> **WHAT IS REQUIRED**
Copy each line below in which the string "scene" occurs.

> **DATA EXTRACT**
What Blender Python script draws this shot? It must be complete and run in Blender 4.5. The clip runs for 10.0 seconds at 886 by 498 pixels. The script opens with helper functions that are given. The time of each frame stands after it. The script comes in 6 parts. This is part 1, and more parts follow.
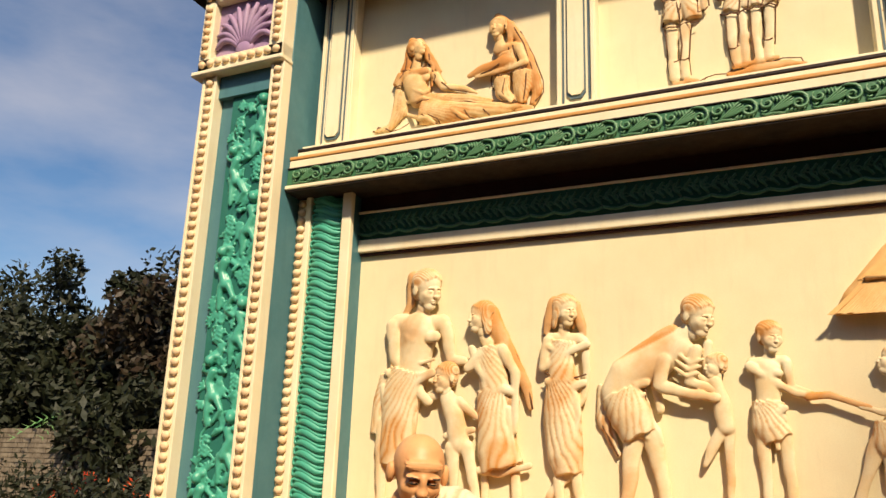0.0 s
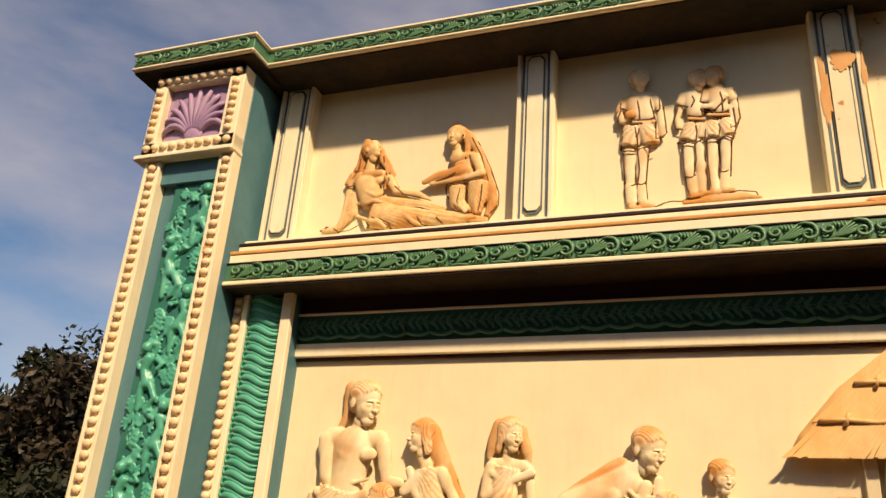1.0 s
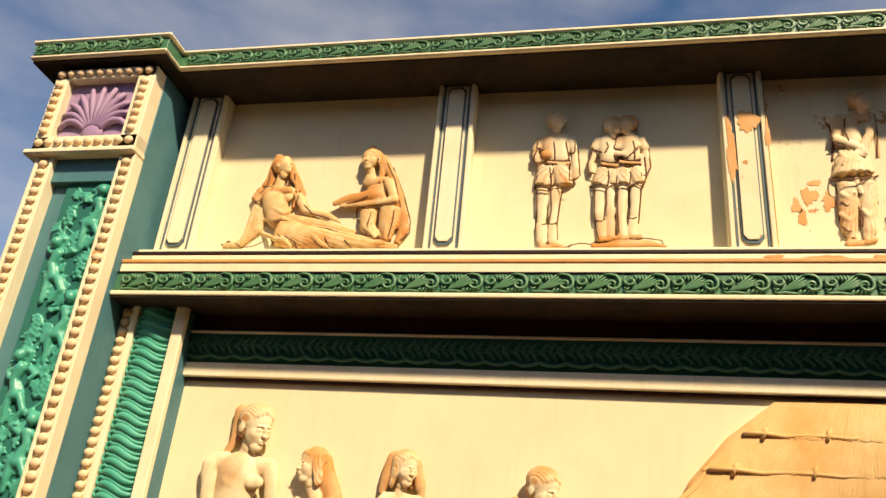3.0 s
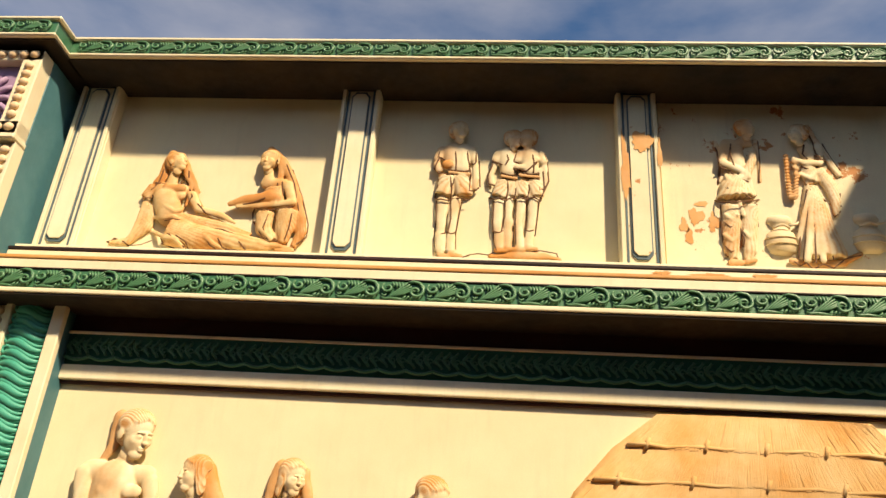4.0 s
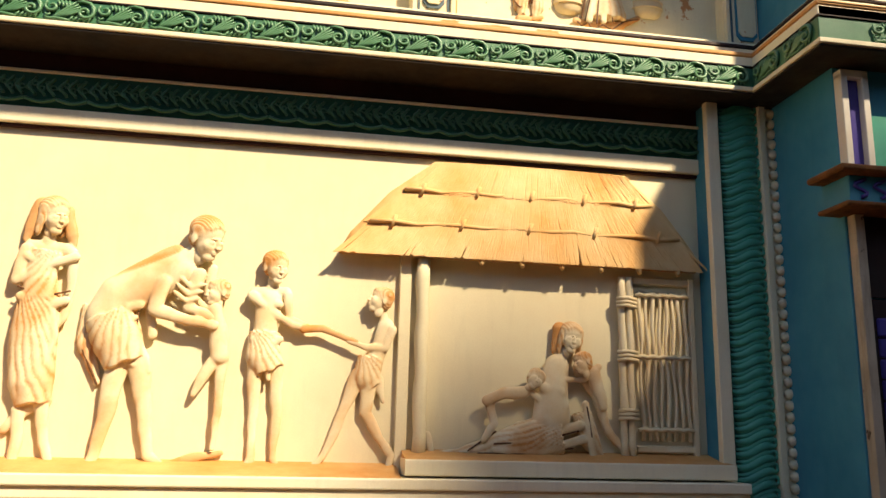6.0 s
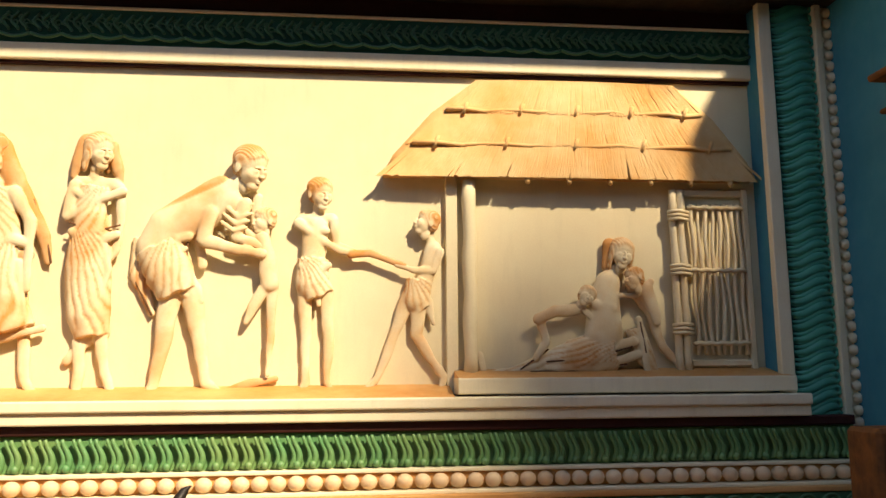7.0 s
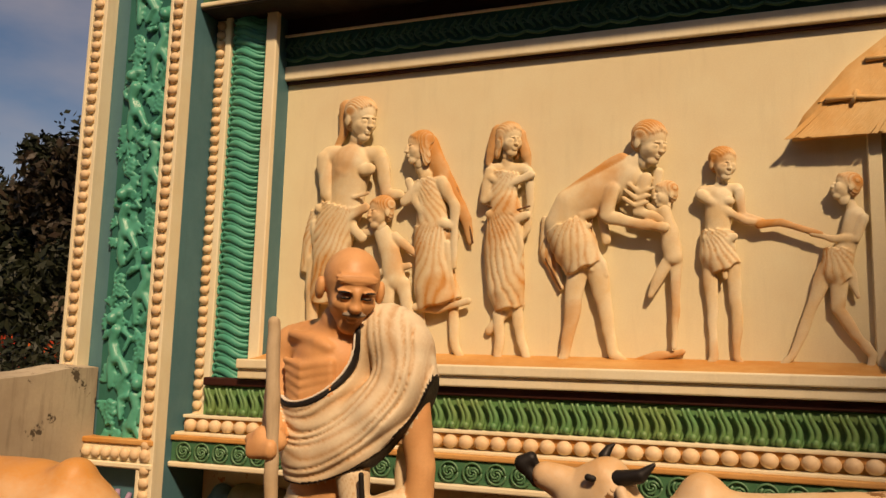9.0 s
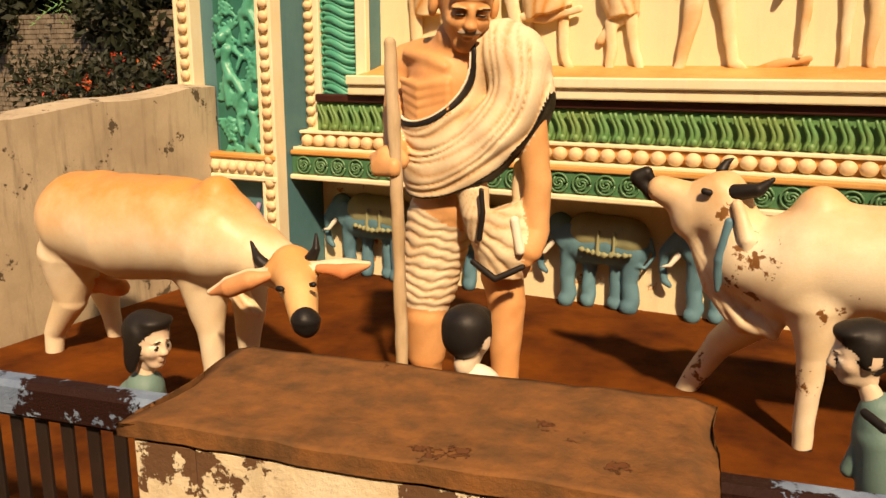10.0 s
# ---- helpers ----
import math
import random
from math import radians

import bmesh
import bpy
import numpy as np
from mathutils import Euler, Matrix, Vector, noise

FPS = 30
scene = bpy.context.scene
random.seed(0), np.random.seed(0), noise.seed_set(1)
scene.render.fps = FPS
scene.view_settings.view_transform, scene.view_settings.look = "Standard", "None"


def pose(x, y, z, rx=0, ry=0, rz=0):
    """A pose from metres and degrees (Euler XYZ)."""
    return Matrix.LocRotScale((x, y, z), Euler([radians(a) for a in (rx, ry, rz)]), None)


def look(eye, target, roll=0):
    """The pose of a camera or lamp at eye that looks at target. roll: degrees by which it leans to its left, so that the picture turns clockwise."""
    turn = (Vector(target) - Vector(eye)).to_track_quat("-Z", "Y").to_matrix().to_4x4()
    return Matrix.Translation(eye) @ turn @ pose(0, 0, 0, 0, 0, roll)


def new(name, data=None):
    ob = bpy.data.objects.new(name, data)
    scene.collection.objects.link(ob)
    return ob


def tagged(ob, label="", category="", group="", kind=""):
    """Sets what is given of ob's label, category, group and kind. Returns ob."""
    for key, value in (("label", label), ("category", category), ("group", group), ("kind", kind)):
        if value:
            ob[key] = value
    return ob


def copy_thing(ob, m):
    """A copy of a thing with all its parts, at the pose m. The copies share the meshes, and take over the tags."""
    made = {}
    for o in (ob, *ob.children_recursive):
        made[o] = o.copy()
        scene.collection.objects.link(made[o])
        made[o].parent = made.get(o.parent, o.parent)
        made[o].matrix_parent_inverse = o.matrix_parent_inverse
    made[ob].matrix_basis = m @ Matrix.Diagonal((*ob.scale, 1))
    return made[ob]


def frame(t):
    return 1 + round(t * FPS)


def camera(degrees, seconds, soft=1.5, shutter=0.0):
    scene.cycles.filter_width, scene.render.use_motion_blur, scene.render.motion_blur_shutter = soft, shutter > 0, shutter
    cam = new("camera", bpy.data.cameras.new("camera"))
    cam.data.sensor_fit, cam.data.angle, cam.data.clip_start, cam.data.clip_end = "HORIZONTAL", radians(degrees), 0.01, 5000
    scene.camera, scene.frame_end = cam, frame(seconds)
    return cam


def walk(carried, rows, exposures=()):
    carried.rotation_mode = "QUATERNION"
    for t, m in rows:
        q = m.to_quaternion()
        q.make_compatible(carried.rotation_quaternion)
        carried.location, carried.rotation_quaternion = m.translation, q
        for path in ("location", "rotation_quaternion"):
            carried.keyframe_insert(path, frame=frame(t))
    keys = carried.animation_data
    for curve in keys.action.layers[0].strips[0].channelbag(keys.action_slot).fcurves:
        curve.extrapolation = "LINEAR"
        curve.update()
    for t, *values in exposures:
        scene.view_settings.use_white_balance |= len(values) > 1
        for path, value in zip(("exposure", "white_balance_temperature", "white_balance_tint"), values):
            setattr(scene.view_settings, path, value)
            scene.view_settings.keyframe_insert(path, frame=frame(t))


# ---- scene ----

> **RESPONSE TO THIS EXERCISE**
scene = bpy.context.scene
scene.render.fps = FPS
scene.view_settings.view_transform, scene.view_settings.look = "Standard", "None"
    scene.collection.objects.link(ob)
        scene.collection.objects.link(made[o])
    scene.cycles.filter_width, scene.render.use_motion_blur, scene.render.motion_blur_shutter = soft, shutter > 0, shutter
    scene.camera, scene.frame_end = cam, frame(seconds)
        scene.view_settings.use_white_balance |= len(values) > 1
            setattr(scene.view_settings, path, value)
            scene.view_settings.keyframe_insert(path, frame=frame(t))
# ---- scene ----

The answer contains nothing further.